The earth is the Lord’s and all that is in it, the world, and all who live in it; for he has founded it on the seas, and established it on the rivers. – Psalm 24
When we try to pick out anything by itself, we find it hitched to everything else in the universe. -John Muir
When I was in seminary, confident of my new theological wisdom, I realized it was high time to ask my father something we had never discussed before: what he believed about God. We happened to be on a trail in the Adirondack Mountains at the time, standing next to a rock pool above a waterfall. Dad didn’t answer; instead he beckoned me closer to the pool. “Look in there, Pol,” he said. “You want to know what I believe about God? Everything that anyone needs to know is right here.” So I looked, and saw small wiggling things, bits of green and brown matter, microcosmic creatures with legs, ripples caused by constant motion, all caught in the sparkle of sunlight. I remembered this long ago conversation when I read part of Pope Francis’ June Encyclical Laudato Si, On Care for Our Common Home. These are his words:
Our insistence that each human being is an image of God should not make us overlook the fact that each creature has its own purpose. None is superfluous. The entire material universe speaks of God’s love, his boundless affection for us. Soil, water, mountains, everything is, as it were, a caress of God. (Ch. 2, IV. 84) God has written a precious book, the Pope writes, quoting Pope John Paul II, “whose letters are the multitude of created things present in the universe.”

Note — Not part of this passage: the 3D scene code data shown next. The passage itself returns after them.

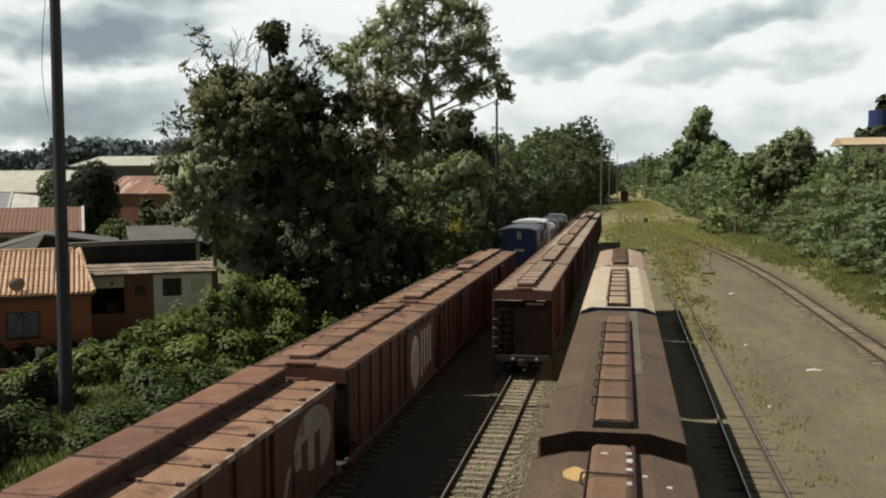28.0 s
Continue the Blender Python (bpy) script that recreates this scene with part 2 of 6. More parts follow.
ORANGE_WALL = surface("orange_render", (0.285, 0.108, 0.050), (0.340, 0.140, 0.066), 0.5, 16, 0.9, 0.1, 0, ((0.30, 0.11, 0.045), 0.64, 0.9))
YELLOW_WALL = surface("yellow_render", (0.448, 0.328, 0.120), (0.504, 0.384, 0.160), 0.5, 16, 0.9, 0.1)
CREAM_WALL = surface("cream_render", (0.62, 0.55, 0.40), (0.70, 0.63, 0.48), 0.5, 16, 0.9, 0.1)
WHITE_WALL = surface("dirty_white_render", (0.66, 0.64, 0.58), (0.54, 0.51, 0.45), 0.7, 16, 0.9, 0.1)
BRIGHT_WALL = surface("whitewashed_render", (0.80, 0.78, 0.73), (0.72, 0.69, 0.63), 0.7, 16, 0.9, 0.1)
BRICK_WALL = surface("red_brick_render", (0.222, 0.101, 0.064), (0.267, 0.135, 0.090), 0.6, 18, 0.9, 0.15)
GREY_SHEET = surface("grey_fibre_cement", (0.118, 0.112, 0.102), (0.165, 0.156, 0.142), 0.5, 12, 0.9, 0.1, 0, ((0.16, 0.15, 0.13), 0.6, 0.9))
PALE_SHEET = surface("pale_sheet_roof", (0.46, 0.44, 0.36), (0.57, 0.55, 0.46), 0.15, 6, 0.8, 0.1, 0, ((0.48, 0.45, 0.38), 0.60, 0.25))
ZINC = surface("zinc_sheet", (0.30, 0.31, 0.31), (0.42, 0.42, 0.41), 0.3, 8, 0.55, 0.1, 0.3)
RED_SHEET = surface("rusted_red_sheet_roof", (0.271, 0.128, 0.087), (0.369, 0.203, 0.147), 0.3, 8, 0.7, 0.1, 0, ((0.66, 0.58, 0.50), 0.53, 0.5), stretch=(1, 0.2, 0.2))
DARK_WALL = surface("near_black_wall", (0.012, 0.012, 0.014), (0.022, 0.021, 0.022), 0.7, 12, 0.9, 0.1)
DARK_WIN = surface("dark_window_glass", (0.015, 0.017, 0.02), (0.03, 0.033, 0.037), 1, 10, 0.15, 0.0, spec=0.6)
PALE_WIN = surface("grey_curtained_pane", (0.075, 0.090, 0.105), (0.170, 0.190, 0.205), 2, 10, 0.25, 0.0, spec=0.6)
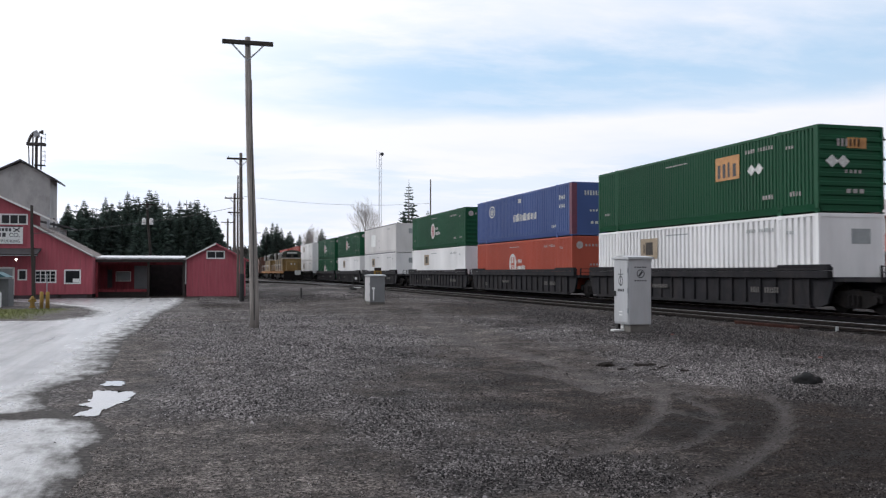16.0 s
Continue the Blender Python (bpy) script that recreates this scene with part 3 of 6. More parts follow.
# Pale base colour paints in part of the bright sky reflection
mat("puddle_water", lin(0.22, 0.215, 0.205), rough=0.02, vary=0.1, scale=2, spec=1.0)
puddle([(-1.14, 10.09), (-0.89, 10.05), (-0.89, 10.41), (-0.73, 10.98), (-0.61, 11.64), (-0.65, 11.98), (-0.82, 11.92), (-0.98, 12.19), (-1.14, 12.06), (-1.09, 11.57), (-1.1, 11.09), (-1.18, 10.93), (-1.0, 10.61), (-1.11, 10.31)], 1.0)
puddle([(-1.11, 12.7), (-0.84, 12.62), (-0.82, 13.06), (-1.06, 13.13)], 2.0)


# ================= tracks =================
def rail_profile(cx):
    return [(cx - 0.07, 0), (cx + 0.07, 0), (cx + 0.07, 0.015), (cx + 0.01, 0.04), (cx + 0.01, 0.12), (cx + 0.036, 0.13), (cx + 0.036, 0.16), (cx - 0.036, 0.16), (cx - 0.036, 0.13), (cx - 0.01, 0.12), (cx - 0.01, 0.04), (cx - 0.07, 0.015)]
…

Last month I stood on the Washington Mall, “America’s Front Yard,” when the Pope was speaking to Congress. I had joined the organization Mobile Action on Climate to watch and listen to his words on two jumbotrons. I am a veteran of events like this, in Washington, Boston and New York; attending rallies, complete with singing, speeches and marching for just causes. Never, though, did I dream that a speech by a Pope to a bunch of Protestants, Jews, Muslims, agnostics, atheists and who knows what else, would attract a crowd like those had. We were like a bunch of groupies at a rock concert. Afterwards, when Pope Francis appeared on the Capitol balcony and acknowledged the crowd, the cries of “Il Papa” were thunderous, hands clapping and waving wildly. You’d have thought the Beatles had come back to town! As my friend, Rabbi Shoshana said, “As a Jew I never thought I would say how much I love and respect the head of the Catholic church.”
Pope Francis, in his encyclical and by his presence and popularity across the globe, is rallying all people of faith to act to prevent the damage to our God-given earth from getting any worse than it is. In the Pope’s address to the United Nations following his visit to Washington, he spoke about the urgency for all nations who will meet in France at the end of the year for the United Nations Framework Convention on Climate to sign a new international agreement on the climate. This will be a significant; no, a critical moment for the nations to come together and commit themselves to preservation of the world as we know it. It’s also an opportunity for everyone to have a voice in this effort. To that end, I invite all who read this to raise yours by going to the website www.parispledge.com where you may add your name to the list of thousands who urge the delegates in to Paris sign an agreement which, if accomplished, will halt global warming. We are all in this together.
Acting now to save our planet is imperative for future generations to have a safe, clean world; it is crucial so that inhabitants of the poorest nations will have a home; it is our obligation to all life forms, in the grasslands and the watersheds and the great northern forests; to the great blue whale swimming deep in the ocean and to the smallest water bug in a mountain rock pool.